Indian Ocean Adventure: The Japanese Raids on Ceylon is a board wargame published by Game Designers' Workshop (GDW) in 1978 that simulates the Indian Ocean raid by a Japanese aircraft carrier fleet during World War II.

==Description==
In early April 1942, in a naval sortie now called the Indian Ocean raid, a strong Japanese carrier fleet under Admiral Chūichi Nagumo sortied into British-controlled waters around Sri Lanka (then Ceylon) to attack ports and shipping in an attempt to lure Admiral James Somerville's numerically inferior British Eastern Fleet into combat. Indian Ocean Adventure is a two-player board game that simulates the raid and the British commander's response. The game uses a set of rules developed for two previous carrier fleet wargames, Coral Sea: Turning the Japanese Advance and Battle for Midway, with some special rules added for night operations: the Japanese player is not allowed to operate flights at night, and while the British player can send airplanes out at night, they are limited to half their normal range.
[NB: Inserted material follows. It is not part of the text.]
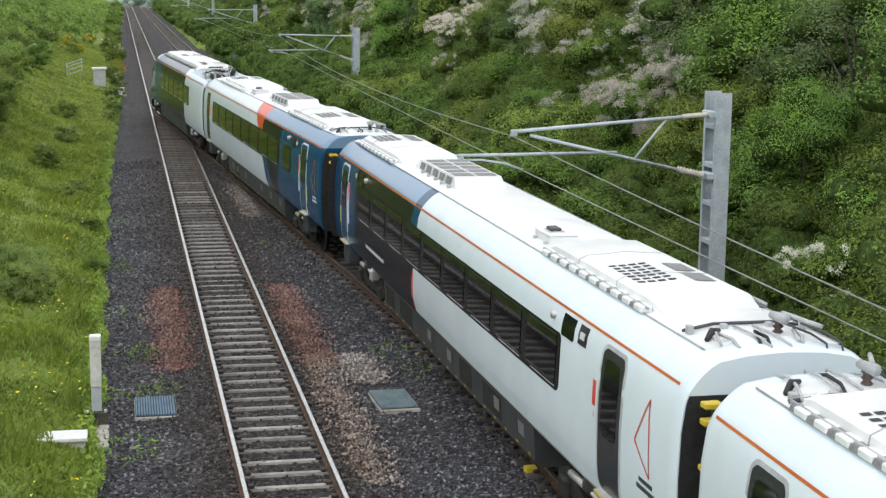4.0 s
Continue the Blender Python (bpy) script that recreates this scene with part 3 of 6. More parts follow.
def pod(car, u0, u1, louvres=(), w=0.75, top=3.84):
    """An air-conditioning hood: arched white shell, seams, slots on its slope and a conduit with brackets along the foot."""
    arch = [(-w, 3.6), (-w * 0.97, 3.74), (-w * 0.8, 3.8), (-w * 0.45, top - 0.03), (0, top), (w * 0.45, top - 0.03), (w * 0.8, 3.8), (w * 0.97, 3.74), (w, 3.6)]

    def row(u, k):
        return [(x * (1 - 0.08 * k), u, z - (z - 3.6) * 0.75 * k) for x, z in arch]
    body = part("pod", roof_loft("pod", [row(u0, 1), row(u0 + 0.5, 0), row(u1 - 0.5, 0), row(u1, 1)], ROOF_W), car, "white arched air-conditioning hood")
    seams = int((u1 - u0) / 1.4)
    for i in range(1, seams):
        u = u0 + (u1 - u0) * i / seams
        part("seam", roof_loft("seam", [[(x * 1.004, u - 0.012, z + 0.006) for x, z in arch], [(x * 1.004, u + 0.012, z + 0.006) for x, z in arch]], ROOF_GREY), body)
    for lu in louvres:
        for r_ in range(7):
            for c_ in range(4):
                ya, t0 = lu - 0.62 + 0.2 * r_, 0.14 + 0.165 * c_
                pts = []
                for yy, tt in ((ya, t0), (ya + 0.1, t0), (ya + 0.1, t0 + 0.12), (ya, t0 + 0.12)):
                    x = -w * 0.97 + tt * 0.9
                    z = float(np.interp(x, [a for a, _ in arch], [b for _, b in arch])) + 0.008
                    pts.append((x, yy, z))
                part("slot", quads("slot", np.array([pts]), BLACK), body)
        for k in range(2):
            g = [(x, yy, float(np.interp(x, [a for a, _ in arch], [b for _, b in arch])) + 0.01) for yy, x in ((lu - 0.7 + k * 0.75, 0.2), (lu - 0.1 + k * 0.75, 0.2), (lu - 0.1 + k * 0.75, 0.5), (lu - 0.7 + k * 0.75, 0.5))]
            part("grille", quads("grille", np.array([g]), MESHG), body)
    for sx in (-1, 1):
        part("conduit", tube_mesh("conduit", [(sx * (w + 0.08), u0 + 0.2, 3.66), (sx * (w + 0.08), u1 - 0.2, 3.66)], 0.022, ROOF_GREY, 6), body)
        way = [(sx * (w + dx), z) for dx, z in ((0.02, 3.6), (0.02, 3.662), (0.13, 3.652), (0.15, 3.6))]
        part("cable_way", roof_loft("cable_way", [[(x, u, z) for x, z in way] for u in (u0 + 0.3, u1 - 0.3)], MESHG, False), body, "grey cable way along the hood")
    k = u0 + 0.4
    while k < u1 - 0.3:
        part("bracket", BRACKET, body).location = (-w - 0.06, k, 3.64)
        k += 0.47
    return body


BRACKET = box_mesh("bracket", -0.1, 0.07, -0.14, 0.14, -0.05, 0.035, ROOF_W, 0.015)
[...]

Time scale is six hours per turn, four turns per day (morning, afternoon, evening, night). Map scale is 37.5 statute miles (33 nautical miles) per hex. Unit types include individual ships, groups of naval auxiliaries, half-squadrons (representing 8 aircraft) and smaller scouting elements (2-3 aircraft).

The game begins with the April 3 morning turn and ends on the evening turn of April 14 (43 turns maximum).

===Components===
The game, packaged in a resealable plastic bag, contains:
- 22" × 271/2" hex grid paper map
- 16-page rulebook
- 240 single-sided die-cut counters
- Ship status pad
- Two task-force composition charts
- Combat tables

==Publication history==
GDW game designer Marc W. Miller created a set of wargame rules for World War II aircraft carrier actions in the 1974 game Coral Sea: Turning the Japanese Advance. He further expanded those rules in 1976's Battle for Midway: Decision in the Pacific. In 1978, Miller designed Indian Ocean Adventure: The Japanese Raids on Ceylon using the same set of rules, expanded to allow for the specific needs of this operation.

==Reception==
In the January–February 1979 edition of the wargame magazine Fire & Movement (Issue #15), Mike Colleron had several problems with the historical accuracy of the rules. He pointed out that British aircraft carriers had armoured decks while Japanese carriers did not, yet in this game "the Indomitable and the Formidable have no such advantage over the Japanese carriers". Colleron also pointed out that some of the British Fairey Albacore torpedo bombers had historically been equipped with radar and could operate at full speed at night. While the game rules allow British air operations at night, these are limited to half speed, meaning that "morning was sure to find the British fleet within five hexes of the Japanese fleet, which just happens to be Kate [Japanese bomber] range". Colleron concluded the game was irreversibly unbalanced in favour of the Japanese player, saying, "You'll probably have trouble finding a British player for Indian Ocean Adventure."

In the November 1979 edition of Dragon (Issue #31), Mike Carr liked the use of rules from previous games, noting "The beauty of this is the easy transition a gamer can make, once he has mastered the system and has a basic grasp of the rules, for his knowledge will pave the way for a relatively quick assimilation of the other games in the series." However, Carr also found the game unbalanced, commenting that "Playing the British in this game is a real challenge, which is to say that this game is definitely weighted in favour of the Japanese chances." He also noted the game rules were not well-tested or edited, saying "they're simply not as clear as they should be and do not do an adequate job of explaining the rules." Carr also noted that an important rule about reconnaissance that was referenced on page 2 was missing from the rulebook, a fairly serious error "considering the importance of reconnaissance and search rules in a game of this sort." Overall, Carr concluded that if the player had access to the better-edited rules from GDW's Coral Sea, "The game is a good one, and certainly worthy of attention and recommendation (even if it's tough for one side to win) despite its glaring omission."